HP threatens to pull $18bn PwC deal

Carly Fiorina, CEO of Hewlett-Packard (HP), yesterday said that the company could walk out of its $17bn to $18bn deal to buy the consultancy arm of accountancy giant PricewaterhouseCooper (PwC).

By Ron Coates, 1 November 2000 16:00

NEWS In a speech given in New York last night, Fiorina said: "Given the current market environment, we are re-examining every aspect of the transaction, including price." The deal, one of a string in which the Big Five accountancy firms tried to hive off their IT-based consultancy arms, was originally valued at $17bn to $18bn in cash and shares.
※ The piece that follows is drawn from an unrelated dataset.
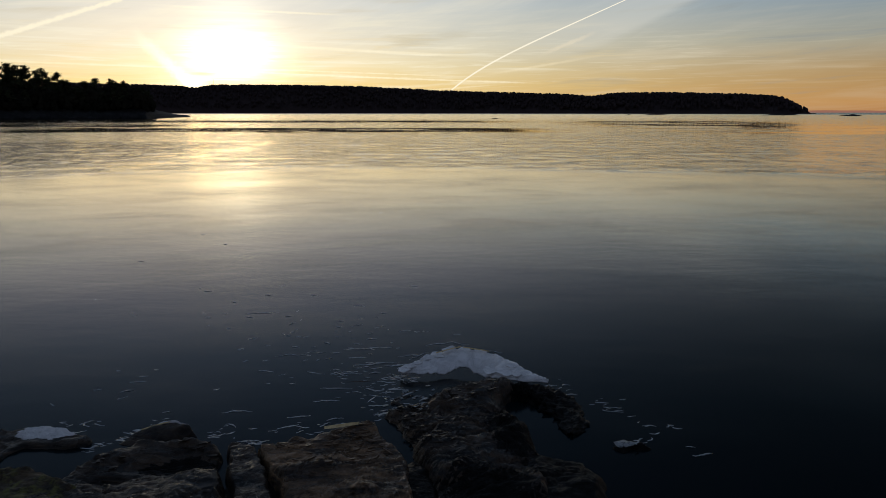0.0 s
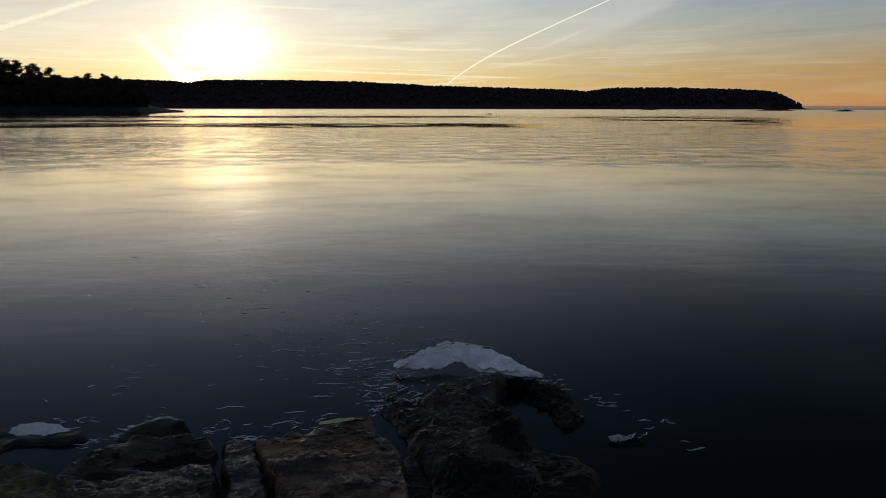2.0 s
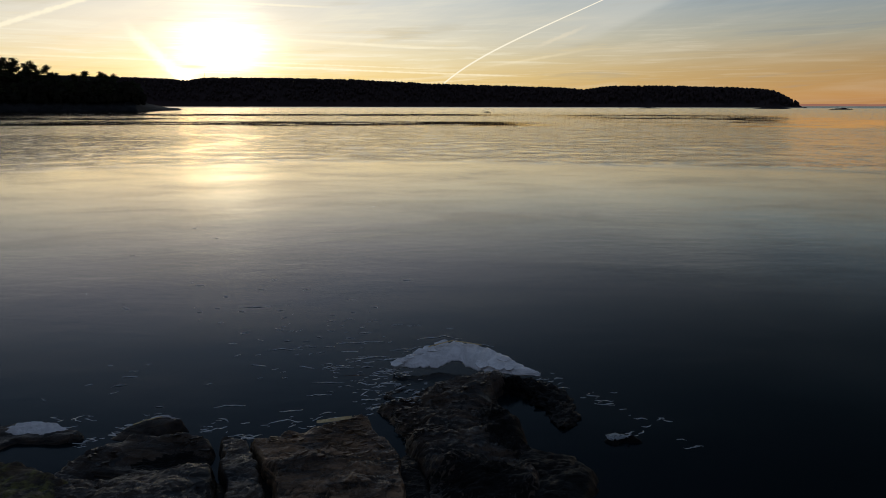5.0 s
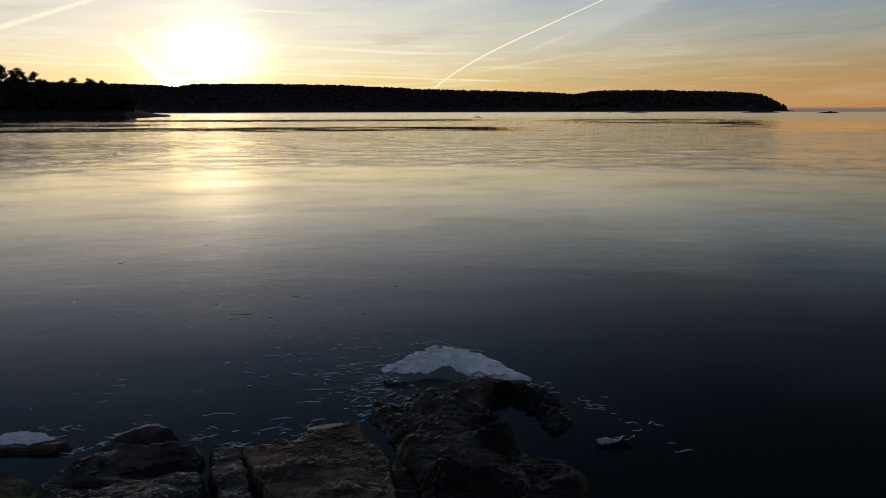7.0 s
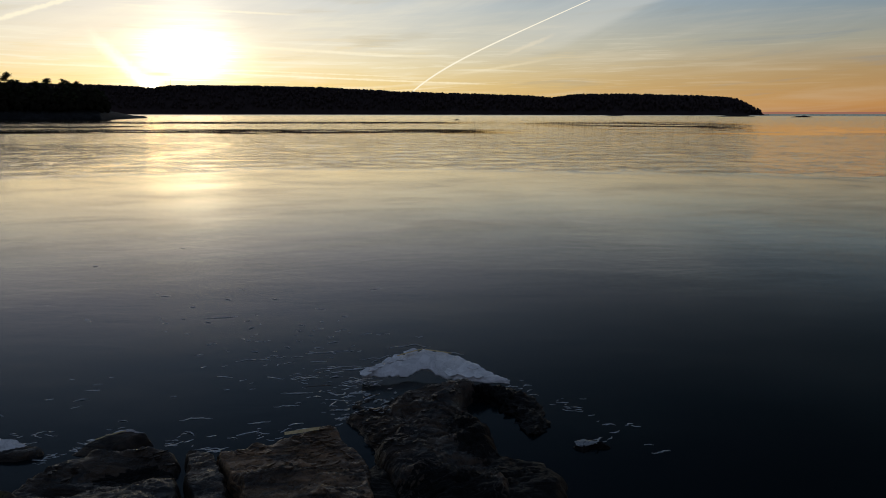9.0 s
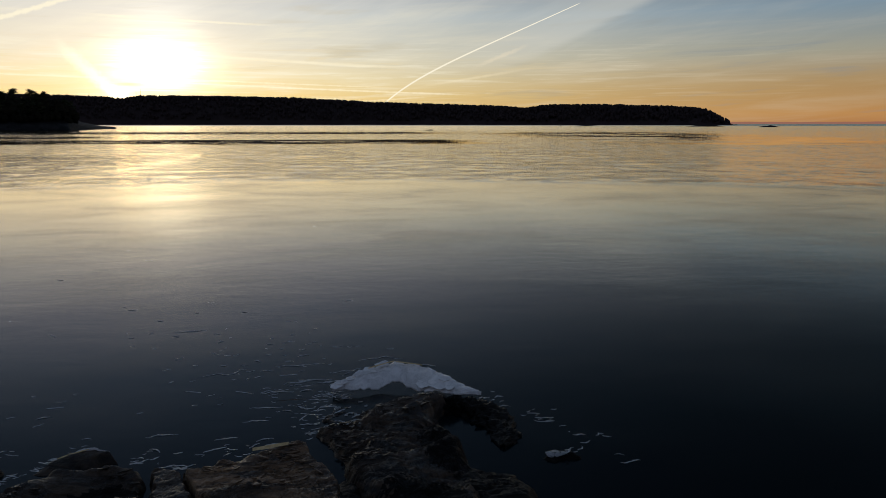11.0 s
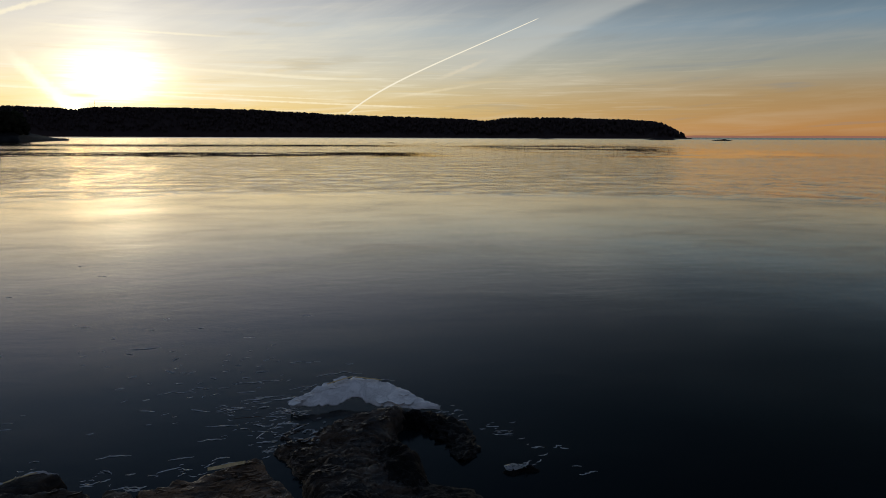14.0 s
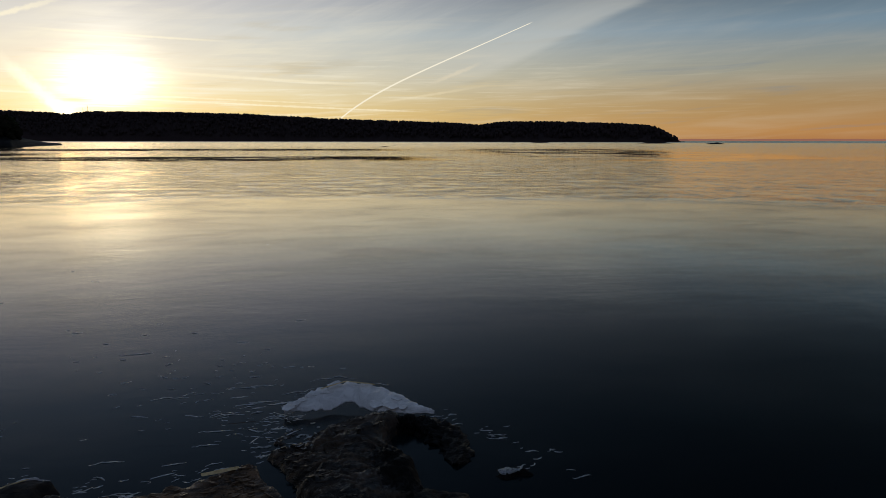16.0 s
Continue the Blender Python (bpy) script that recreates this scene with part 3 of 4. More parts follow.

Since then, HP's shares have dropped 23 per cent in value to around $46, lowering the value of the deal to PwC's 10,000 partner-owners. "She's playing hardball," said industry analyst Robert Bruce. "She has to look tough for her shareholders and keep the partners of PwC happy at the same time. It looks as though she'll be able to increase the cash offer, but lower the shares." Negotiators hope an agreement will be reached this month and Jon Bunn, spokesman for PwC in London, said: "As far as we're concerned, discussions are still continuing." The deal is likely to be struck at $15bn and then submitted to a vote by the 10,000 PwC partners in over 60 countries. It will bring around $1m to each partner. Hewlett-Packard hopes to gain a tax saving of $4bn. Bruce said: "Consultancy firms normally sell for annual earnings. But now the price is up to three or more times that. It has proven difficult for the partners to resist - especially with US financial regulators claiming that auditing a firm and providing it with consultancy amounts to a conflict of interest." In the past two years, Andersen has had an acrimonious divorce with its consulting arm - now to be called Accenture - Ernst & Young has sold to Cap Gemini and KPMG has sold most of its consultancy to Cisco Systems. Only Deloittes has not taken the golden guinea, instead stating its intention to remain a unified operation.